→ Recorded data:
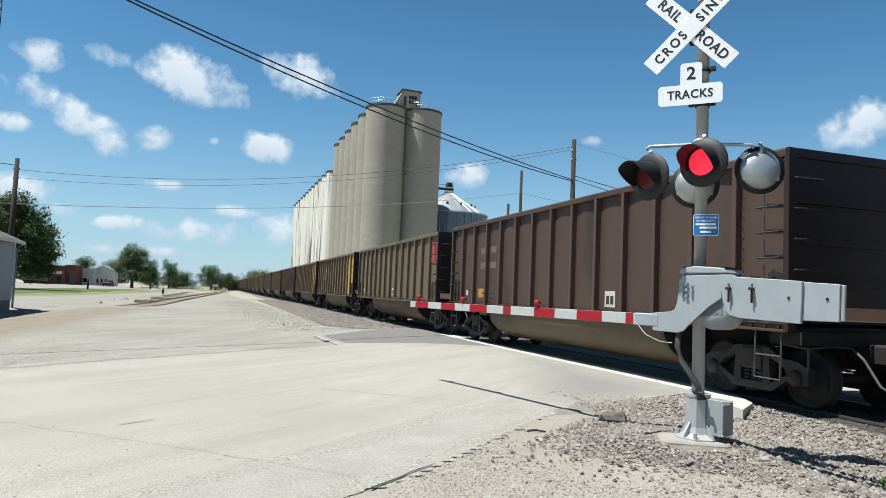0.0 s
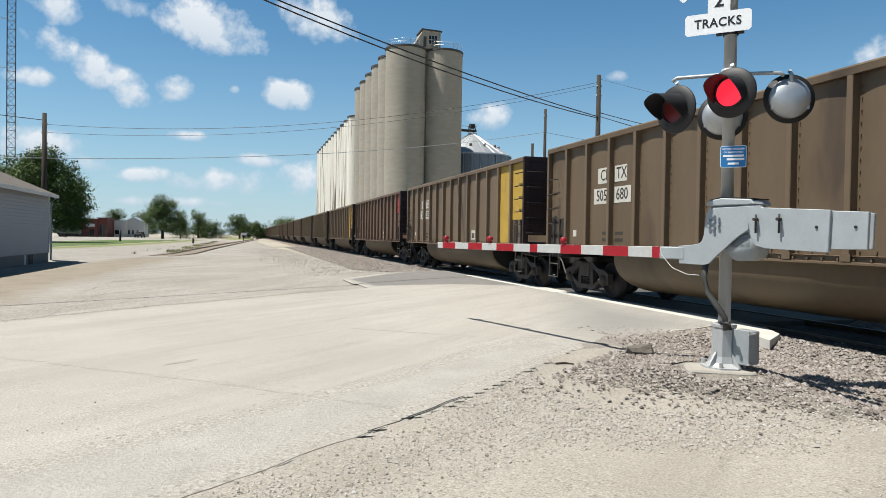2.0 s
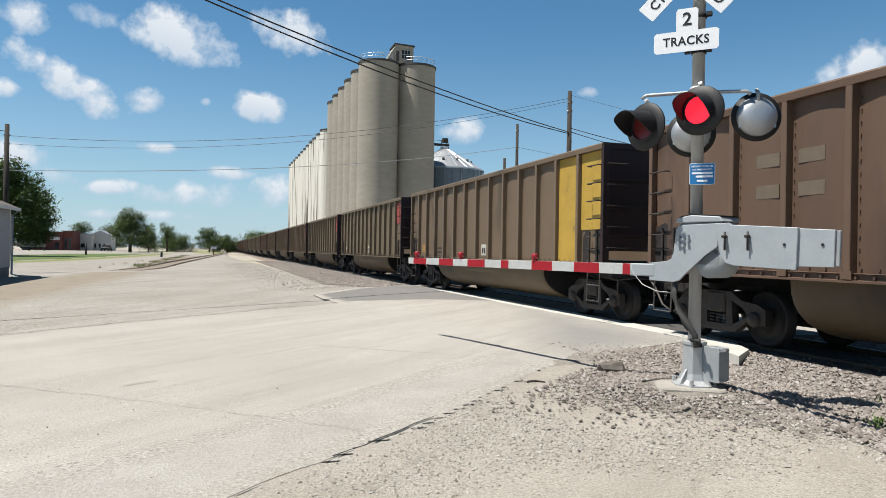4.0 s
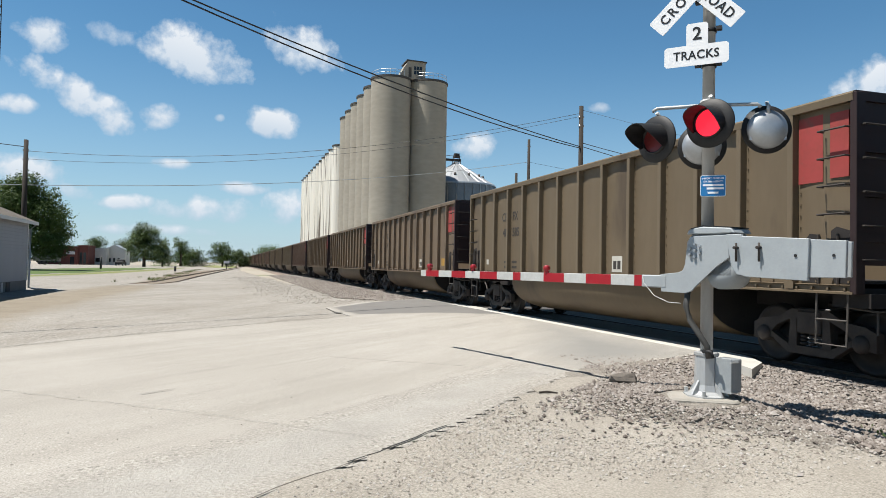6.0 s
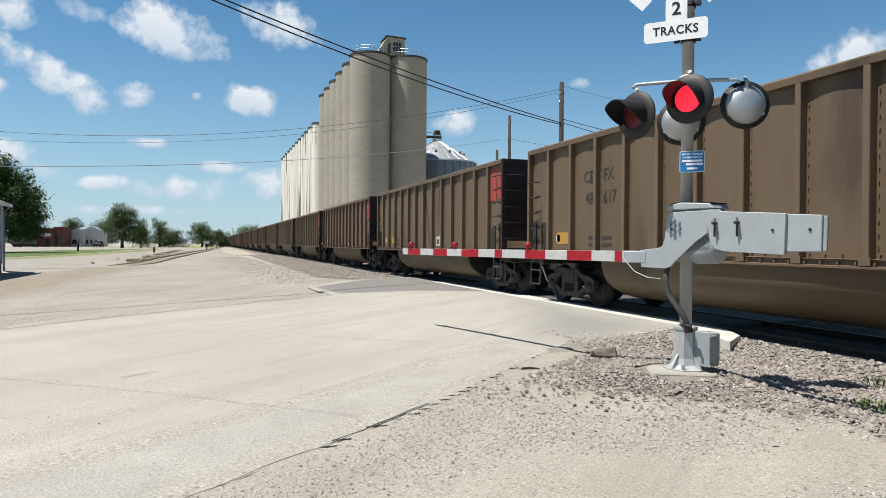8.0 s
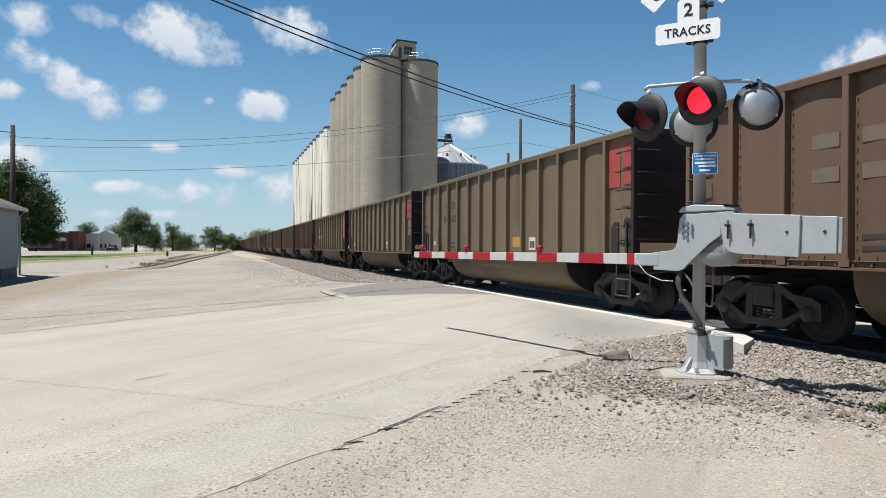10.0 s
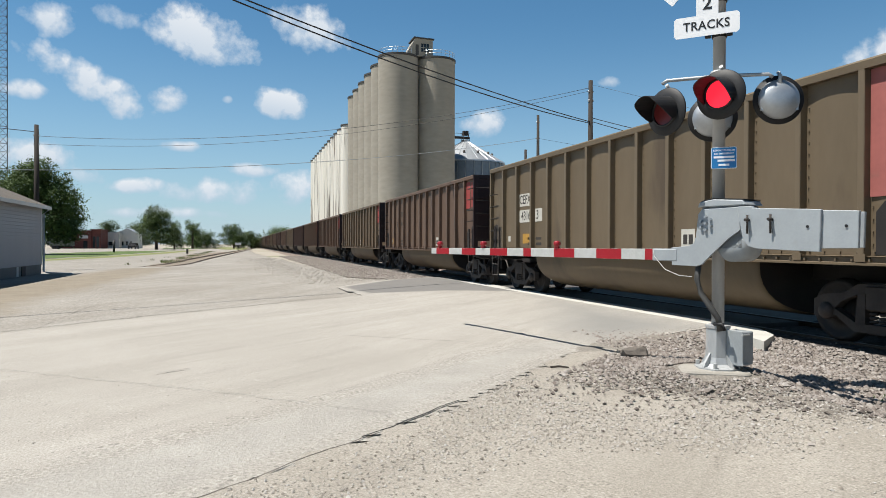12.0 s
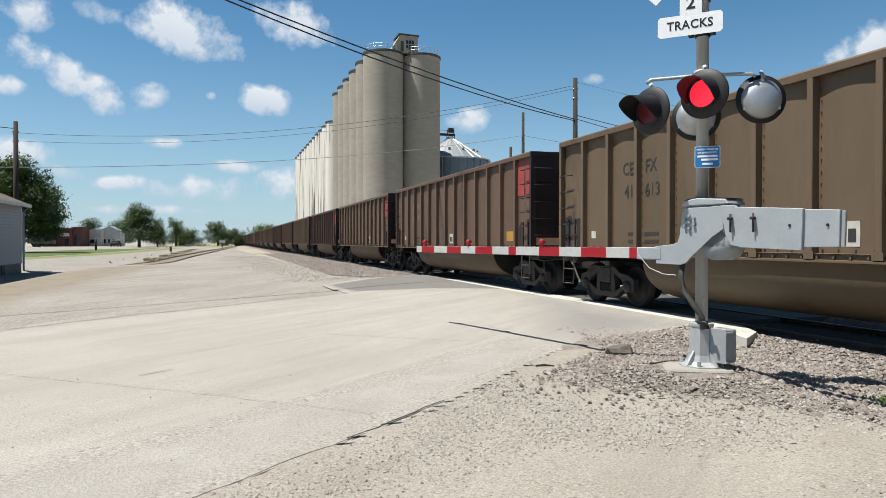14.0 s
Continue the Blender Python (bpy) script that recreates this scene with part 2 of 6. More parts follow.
def pebbly(name, tones, scale, bump, dist, fines):
    """Gravel: single stones of many tones at two sizes, in a bed of fines."""
    m = bpy.data.materials.new(name)
    m.use_nodes = True
    nt = m.node_tree
    p = nt.nodes["Principled BSDF"]
    p.inputs["Roughness"].default_value = 0.95
    tc = nt.nodes.new("ShaderNodeTexCoord")

    def cells(sc, dark):
        v, ramp, sep = nt.nodes.new("ShaderNodeTexVoronoi"), nt.nodes.new("ShaderNodeValToRGB"), nt.nodes.new("ShaderNodeSeparateColor")
        v.inputs["Scale"].default_value = sc
        nt.links.new(tc.outputs["Object"], v.inputs["Vector"])
        nt.links.new(v.outputs["Color"], sep.inputs[0])
        while len(ramp.color_ramp.elements) < len(tones):
            ramp.color_ramp.elements.new(0.5)
        for i, c in enumerate(tones):
            ramp.color_ramp.elements[i].position, ramp.color_ramp.elements[i].color = i / (len(tones) - 1), (*[x * dark for x in c], 1)
        nt.links.new(sep.outputs[0], ramp.inputs[0])
        return ramp.outputs[0], v.outputs["Distance"], sep.outputs[1]
    big, dbig, rnd_big = cells(scale, 1.0)
    small, dsmall, _ = cells(scale * 2.7, 0.96)
    noise_n = nt.nodes.new("ShaderNodeTexNoise")
    noise_n.inputs["Scale"].default_value, noise_n.inputs["Detail"].default_value = 0.8, 5
    nt.links.new(tc.outputs["Object"], noise_n.inputs["Vector"])
    patch = mathn(nt, "MULTIPLY", mathn(nt, "SUBTRACT", noise_n.outputs["Fac"], 0.38), 3.0, clamp=True)

    def mix(f, a, b):
        n = nt.nodes.new("ShaderNodeMix")
        n.data_type = "RGBA"
        nt.links.new(f, n.inputs["Factor"])
        nt.links.new(a, n.inputs["A"])
        if isinstance(b, tuple):
            n.inputs["B"].default_value = (*b, 1)
        else:
            nt.links.new(b, n.inputs["B"])
        return n.outputs["Result"]
    pick = mathn(nt, "GREATER_THAN", rnd_big, 0.55)
    col = mix(pick, small, big)
    col = mix(mathn(nt, "MULTIPLY", patch, 0.62), col, fines)
    nt.links.new(col, p.inputs["Base Color"])
    h = mathn(nt, "ADD", mathn(nt, "MULTIPLY", mathn(nt, "SUBTRACT", 1.0, dbig), pick), mathn(nt, "MULTIPLY", mathn(nt, "SUBTRACT", 1.0, dsmall), 0.4))
    bn = nt.nodes.new("ShaderNodeBump")
    bn.inputs["Strength"].default_value, bn.inputs["Distance"].default_value = bump, dist
    nt.links.new(h, bn.inputs["Height"])
    nt.links.new(bn.outputs[0], p.inputs["Normal"])
    return m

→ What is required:
Restate the listing above word for word, and skip the pictures.

→ Solution to the exercise:
0.0 s
2.0 s
4.0 s
6.0 s
8.0 s
10.0 s
12.0 s
14.0 s
Continue the Blender Python (bpy) script that recreates this scene with part 2 of 6. More parts follow.
def pebbly(name, tones, scale, bump, dist, fines):
    """Gravel: single stones of many tones at two sizes, in a bed of fines."""
    m = bpy.data.materials.new(name)
    m.use_nodes = True
    nt = m.node_tree
    p = nt.nodes["Principled BSDF"]
    p.inputs["Roughness"].default_value = 0.95
    tc = nt.nodes.new("ShaderNodeTexCoord")

    def cells(sc, dark):
        v, ramp, sep = nt.nodes.new("ShaderNodeTexVoronoi"), nt.nodes.new("ShaderNodeValToRGB"), nt.nodes.new("ShaderNodeSeparateColor")
        v.inputs["Scale"].default_value = sc
        nt.links.new(tc.outputs["Object"], v.inputs["Vector"])
        nt.links.new(v.outputs["Color"], sep.inputs[0])
        while len(ramp.color_ramp.elements) < len(tones):
            ramp.color_ramp.elements.new(0.5)
        for i, c in enumerate(tones):
            ramp.color_ramp.elements[i].position, ramp.color_ramp.elements[i].color = i / (len(tones) - 1), (*[x * dark for x in c], 1)
        nt.links.new(sep.outputs[0], ramp.inputs[0])
        return ramp.outputs[0], v.outputs["Distance"], sep.outputs[1]
    big, dbig, rnd_big = cells(scale, 1.0)
    small, dsmall, _ = cells(scale * 2.7, 0.96)
    noise_n = nt.nodes.new("ShaderNodeTexNoise")
    noise_n.inputs["Scale"].default_value, noise_n.inputs["Detail"].default_value = 0.8, 5
    nt.links.new(tc.outputs["Object"], noise_n.inputs["Vector"])
    patch = mathn(nt, "MULTIPLY", mathn(nt, "SUBTRACT", noise_n.outputs["Fac"], 0.38), 3.0, clamp=True)

    def mix(f, a, b):
        n = nt.nodes.new("ShaderNodeMix")
        n.data_type = "RGBA"
        nt.links.new(f, n.inputs["Factor"])
        nt.links.new(a, n.inputs["A"])
        if isinstance(b, tuple):
            n.inputs["B"].default_value = (*b, 1)
        else:
            nt.links.new(b, n.inputs["B"])
        return n.outputs["Result"]
    pick = mathn(nt, "GREATER_THAN", rnd_big, 0.55)
    col = mix(pick, small, big)
    col = mix(mathn(nt, "MULTIPLY", patch, 0.62), col, fines)
    nt.links.new(col, p.inputs["Base Color"])
    h = mathn(nt, "ADD", mathn(nt, "MULTIPLY", mathn(nt, "SUBTRACT", 1.0, dbig), pick), mathn(nt, "MULTIPLY", mathn(nt, "SUBTRACT", 1.0, dsmall), 0.4))
    bn = nt.nodes.new("ShaderNodeBump")
    bn.inputs["Strength"].default_value, bn.inputs["Distance"].default_value = bump, dist
    nt.links.new(h, bn.inputs["Height"])
    nt.links.new(bn.outputs[0], p.inputs["Normal"])
    return m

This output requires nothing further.